Hitler’in bildiği, o tarihte Alman askeri ve sivil erkanının tümünün bildiği gerçek vardı ortada. Bu üçünden herhangi birine saldırsa öbür ikisi birleşip arkadan vuracaktır. O yüzden, üçünü birden devirmeyi göze almadıkça yol alamazsın. Ne yaparsın? Mesela reddedemeyeceği birtakım cazip teklifler götürüp Rusya’yı yatıştırırsın. Yıldırım harekatıyla Fransa’yı devre dışı bırakırsın. Fransa’yı bertaraf ettikten sonra İngiltere’yle diplomatik yoldan anlaşmaya çalışırsın. Başarırsın veya başaramazsın. Sonra bütün gücünle Rusya’ya saldırırsın. Buydu proje.
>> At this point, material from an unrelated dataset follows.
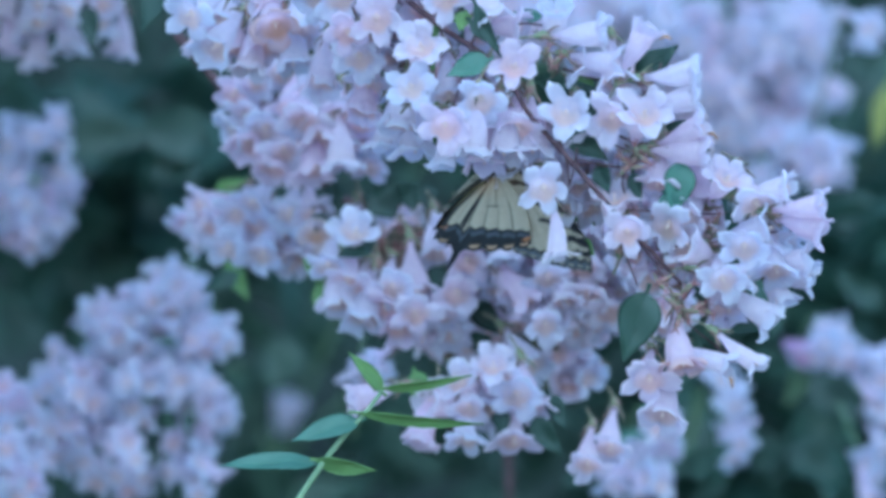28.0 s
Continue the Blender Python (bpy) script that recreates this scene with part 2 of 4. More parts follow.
def style_mesh():
    """Stamens and style that stand a little out of the mouth."""
    verts, faces = [], []
    for x, y, top in ((0.5, -0.5, -1.2), (-0.5, -0.5, -1.4), (0.5, 0.5, -1.8), (-0.5, 0.5, -1.6), (0, -0.2, 0.6)):
        base = len(verts)
        for z, r in ((-4.6, 0.14), (top - 1.0, 0.14), (top - 0.8, 0.28), (top - 0.2, 0.3), (top, 0.1)):
            for k in range(5):
                a = math.tau * k / 5
                verts.append(((x + r * math.cos(a)) / 1000, (y + r * math.sin(a)) / 1000, z / 1000))
        for i in range(4):
            for k in range(5):
                b, c = base + i * 5, (k + 1) % 5
                faces.append((b + k, b + c, b + 5 + c, b + 5 + k))
    return mesh_of("style", verts, faces, [STIGMA])


OPEN = [corolla_mesh("corolla", s) for s in range(1, 13)]
BELL = [corolla_mesh("corolla_trumpet", s, (32, 72), 1.15, 5.2) for s in range(31, 37)]
HALF = [corolla_mesh("corolla_bell", s, (35, 68), 1.3, 4.6) for s in range(21, 28)]
SLIM = [corolla_mesh("corolla_slim", s, (30, 75), 0.85, 5.2) for s in range(61, 65)]
SPENT = [corolla_mesh("corolla_spent", s, (20, 60), 1.2, 4.4, 1.0) for s in range(41, 43)]
ROSY = [corolla_mesh("corolla_rosy", 71, (20, 50), around=35, fine=False, rosy=True)]
PLAIN = [corolla_mesh("corolla_small", s, (0, 40), around=35, fine=False) for s in range(51, 58)]
CALYXES = [calyx_mesh(s) for s in range(3)]
STYLE = style_mesh()


def facing(at, way, tilt, roll=0.0, size=1.0):
    """A pose whose +z turns from the viewer's side (-y) by tilt degrees towards way (0 right, 90 up)."""
    a, t = radians(way), radians(tilt)
    d = Vector((math.sin(t) * math.cos(a), -math.cos(t), math.sin(t) * math.sin(a)))
    up = Vector((0, 0, 1)) if abs(d.z) < 0.95 else Vector((0, 1, 0))
    x = up.cross(d).normalized()
    y = d.cross(x)
    r = Matrix((x, y, d)).transposed().to_4x4()
    return Matrix.Translation(at) @ r @ Matrix.Rotation(radians(roll), 4, "Z") @ Matrix.Scale(size, 4)


def blossom(parent, at, way, tilt, rng, meshes, size=1.0, detail=True):
    roll = 126 + rng.uniform(-24, 24)
    fl = part("flower", rng.choice(meshes), parent, facing(at, way, tilt, roll, size))
    if detail:
        part("calyx", rng.choice(CALYXES), fl, None, "bristly green and reddish calyx on a thin stalk")
        part("style", STYLE, fl, None, "cream-yellow style and anthers in the throat")
    return fl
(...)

Hitler büyük bir askeri ve politik deha filan değildi. Talihi yaver gitmiş bir şarlatandı. Belagati etkileyiciydi; kitleyi nefretle coşturma yeteneğine sahipti. Bunun dışında askeri bilgisi de, diplomatik becerisi de sıfırdı. İktidarda izlediği yol, esasen Alman yönetici kadrolarının kaçınılmaz gördüğü yoldu. Birinci Savaş’taki ihanetin ve haksız olduğuna inandıkları yenilginin rövanşıydı. Hindenburg’un vizyonu da aynıydı, von Papen’in, Schleicher’in, Prusya kurmay heyetinin vizyonu da aşağı yukarı aynıydı. O mücadelenin verilmesi gerekiyordu. Hitler doğru zamanda doğru yerde bulunan adam oldu sadece.
Tarihin en büyük askeri ve politik dehası olsa kazanırdı savaşı. En büyüğü bırakın, orta çapta akıllı bir adam olsa öyle kaybetmezdi. Eşi görülmemiş bir hezimete uğradı. Yerle bir edildi Almanya. Nasıl bir dehaymış ki bu, ülkesinin bu denli mahvolmasına yol açar?